What the task requires >> Give every line of the data again, unchanged, but with no pictures.

Collected material >>
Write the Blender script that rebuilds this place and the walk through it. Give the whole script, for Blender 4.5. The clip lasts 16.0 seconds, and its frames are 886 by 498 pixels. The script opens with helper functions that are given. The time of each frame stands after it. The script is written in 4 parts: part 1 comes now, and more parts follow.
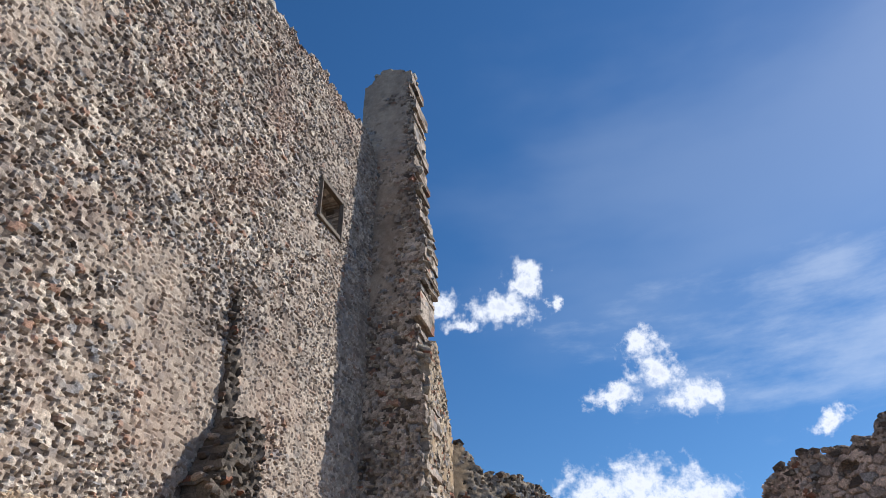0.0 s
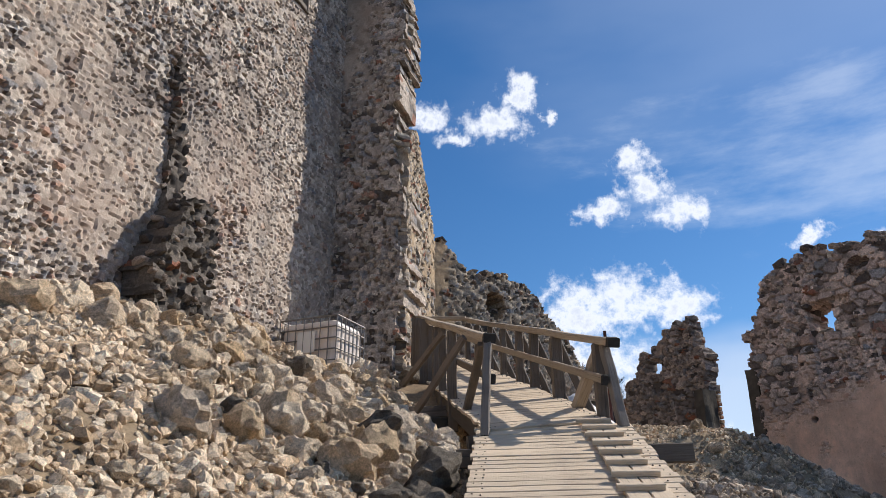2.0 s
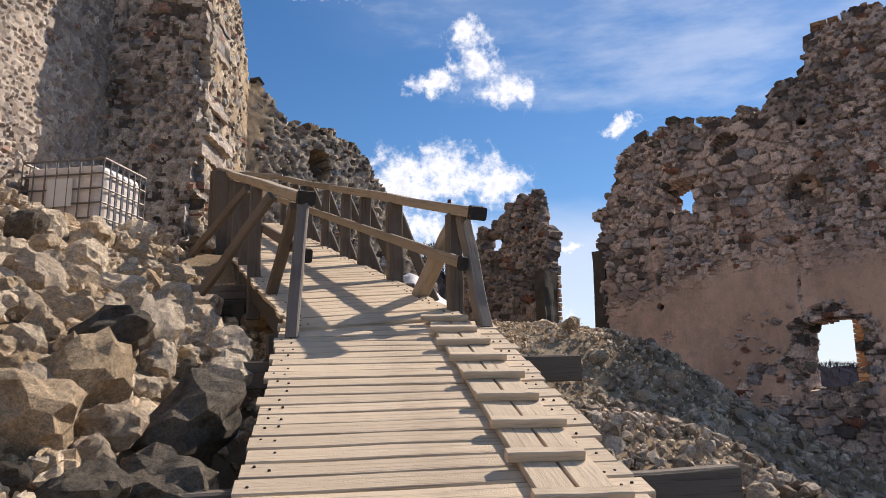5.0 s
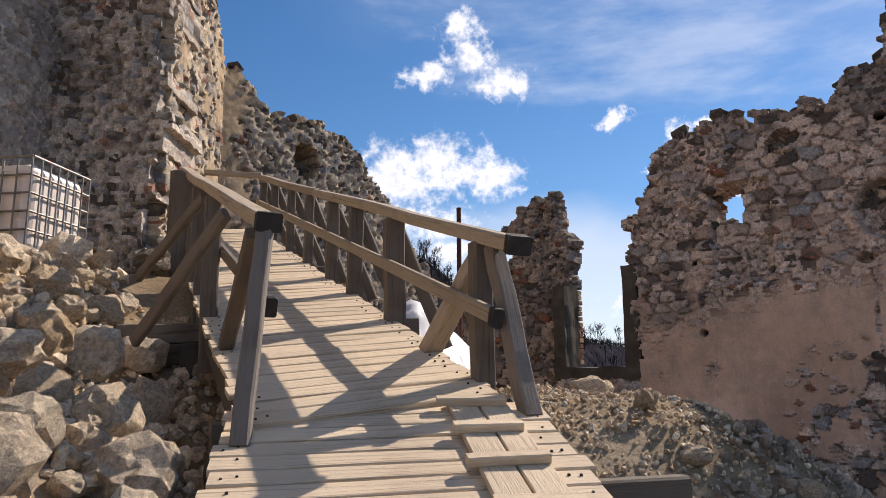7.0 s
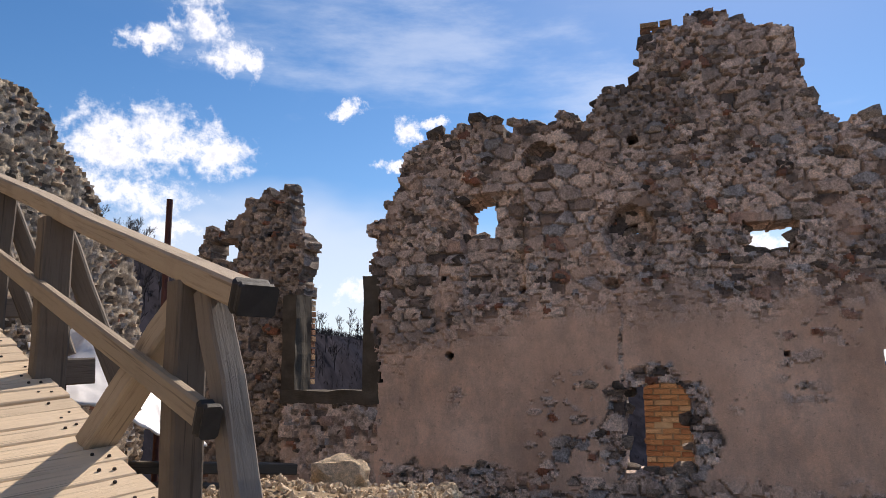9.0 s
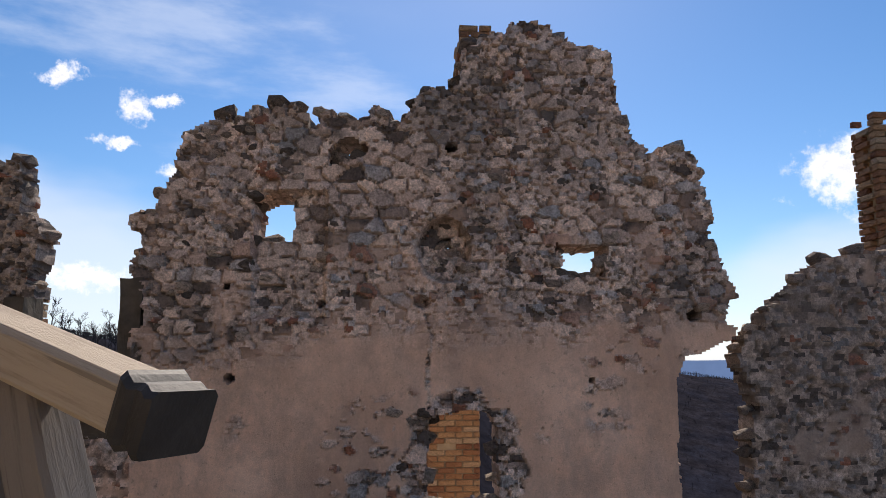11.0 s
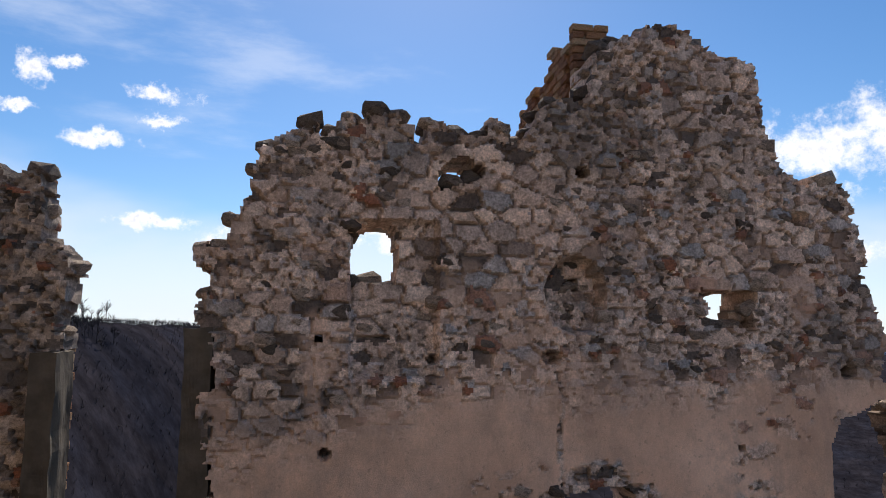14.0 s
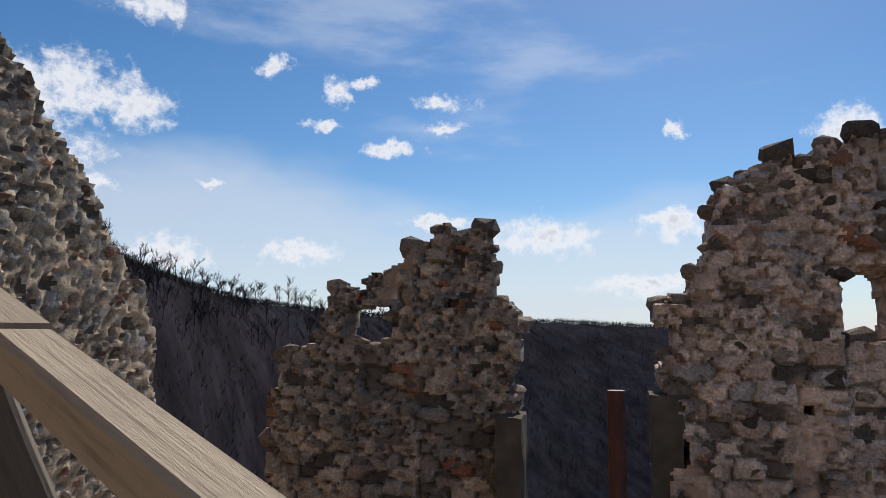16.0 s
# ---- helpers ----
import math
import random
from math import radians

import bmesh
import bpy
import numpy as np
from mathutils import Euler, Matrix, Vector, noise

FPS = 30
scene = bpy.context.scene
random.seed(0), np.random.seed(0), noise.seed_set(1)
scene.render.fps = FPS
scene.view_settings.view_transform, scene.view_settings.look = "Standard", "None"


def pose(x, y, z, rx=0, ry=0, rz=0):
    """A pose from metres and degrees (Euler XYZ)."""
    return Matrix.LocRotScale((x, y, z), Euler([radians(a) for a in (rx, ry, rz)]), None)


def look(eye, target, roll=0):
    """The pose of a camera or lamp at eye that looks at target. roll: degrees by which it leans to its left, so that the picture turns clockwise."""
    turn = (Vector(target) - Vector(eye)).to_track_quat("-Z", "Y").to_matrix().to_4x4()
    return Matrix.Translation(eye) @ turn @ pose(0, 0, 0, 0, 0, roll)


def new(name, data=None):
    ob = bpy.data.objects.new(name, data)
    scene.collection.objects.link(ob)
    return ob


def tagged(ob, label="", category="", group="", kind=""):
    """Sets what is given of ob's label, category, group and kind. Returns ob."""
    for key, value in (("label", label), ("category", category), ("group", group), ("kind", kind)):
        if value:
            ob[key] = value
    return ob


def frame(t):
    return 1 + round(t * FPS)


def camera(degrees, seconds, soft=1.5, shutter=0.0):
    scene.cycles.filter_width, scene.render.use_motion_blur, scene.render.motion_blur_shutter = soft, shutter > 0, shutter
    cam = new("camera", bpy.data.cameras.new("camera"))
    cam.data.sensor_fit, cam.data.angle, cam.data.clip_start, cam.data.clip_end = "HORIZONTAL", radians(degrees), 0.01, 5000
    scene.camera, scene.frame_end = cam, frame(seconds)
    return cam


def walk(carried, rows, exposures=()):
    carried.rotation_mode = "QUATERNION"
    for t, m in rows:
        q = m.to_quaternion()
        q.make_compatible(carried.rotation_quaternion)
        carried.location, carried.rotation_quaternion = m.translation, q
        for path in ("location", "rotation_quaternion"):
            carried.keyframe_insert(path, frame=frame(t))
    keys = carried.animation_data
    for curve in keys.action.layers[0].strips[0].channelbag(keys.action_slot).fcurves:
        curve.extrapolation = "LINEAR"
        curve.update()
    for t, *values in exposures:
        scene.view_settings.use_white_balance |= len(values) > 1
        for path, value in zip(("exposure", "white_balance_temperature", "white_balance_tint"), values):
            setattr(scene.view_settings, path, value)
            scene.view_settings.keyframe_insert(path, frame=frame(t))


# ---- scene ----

Solution >>
Write the Blender script that rebuilds this place and the walk through it. Give the whole script, for Blender 4.5. The clip lasts 16.0 seconds, and its frames are 886 by 498 pixels. The script opens with helper functions that are given. The time of each frame stands after it. The script is written in 4 parts: part 1 comes now, and more parts follow.
0.0 s
2.0 s
5.0 s
7.0 s
9.0 s
11.0 s
14.0 s
16.0 s
# ---- helpers ----
import math
import random
from math import radians

import bmesh
import bpy
import numpy as np
from mathutils import Euler, Matrix, Vector, noise

FPS = 30
scene = bpy.context.scene
random.seed(0), np.random.seed(0), noise.seed_set(1)
scene.render.fps = FPS
scene.view_settings.view_transform, scene.view_settings.look = "Standard", "None"


def pose(x, y, z, rx=0, ry=0, rz=0):
    """A pose from metres and degrees (Euler XYZ)."""
    return Matrix.LocRotScale((x, y, z), Euler([radians(a) for a in (rx, ry, rz)]), None)


def look(eye, target, roll=0):
    """The pose of a camera or lamp at eye that looks at target. roll: degrees by which it leans to its left, so that the picture turns clockwise."""
    turn = (Vector(target) - Vector(eye)).to_track_quat("-Z", "Y").to_matrix().to_4x4()
    return Matrix.Translation(eye) @ turn @ pose(0, 0, 0, 0, 0, roll)


def new(name, data=None):
    ob = bpy.data.objects.new(name, data)
    scene.collection.objects.link(ob)
    return ob


def tagged(ob, label="", category="", group="", kind=""):
    """Sets what is given of ob's label, category, group and kind. Returns ob."""
    for key, value in (("label", label), ("category", category), ("group", group), ("kind", kind)):
        if value:
            ob[key] = value
    return ob


def frame(t):
    return 1 + round(t * FPS)


def camera(degrees, seconds, soft=1.5, shutter=0.0):
    scene.cycles.filter_width, scene.render.use_motion_blur, scene.render.motion_blur_shutter = soft, shutter > 0, shutter
    cam = new("camera", bpy.data.cameras.new("camera"))
    cam.data.sensor_fit, cam.data.angle, cam.data.clip_start, cam.data.clip_end = "HORIZONTAL", radians(degrees), 0.01, 5000
    scene.camera, scene.frame_end = cam, frame(seconds)
    return cam


def walk(carried, rows, exposures=()):
    carried.rotation_mode = "QUATERNION"
    for t, m in rows:
        q = m.to_quaternion()
        q.make_compatible(carried.rotation_quaternion)
        carried.location, carried.rotation_quaternion = m.translation, q
        for path in ("location", "rotation_quaternion"):
            carried.keyframe_insert(path, frame=frame(t))
    keys = carried.animation_data
    for curve in keys.action.layers[0].strips[0].channelbag(keys.action_slot).fcurves:
        curve.extrapolation = "LINEAR"
        curve.update()
    for t, *values in exposures:
        scene.view_settings.use_white_balance |= len(values) > 1
        for path, value in zip(("exposure", "white_balance_temperature", "white_balance_tint"), values):
            setattr(scene.view_settings, path, value)
            scene.view_settings.keyframe_insert(path, frame=frame(t))


# ---- scene ----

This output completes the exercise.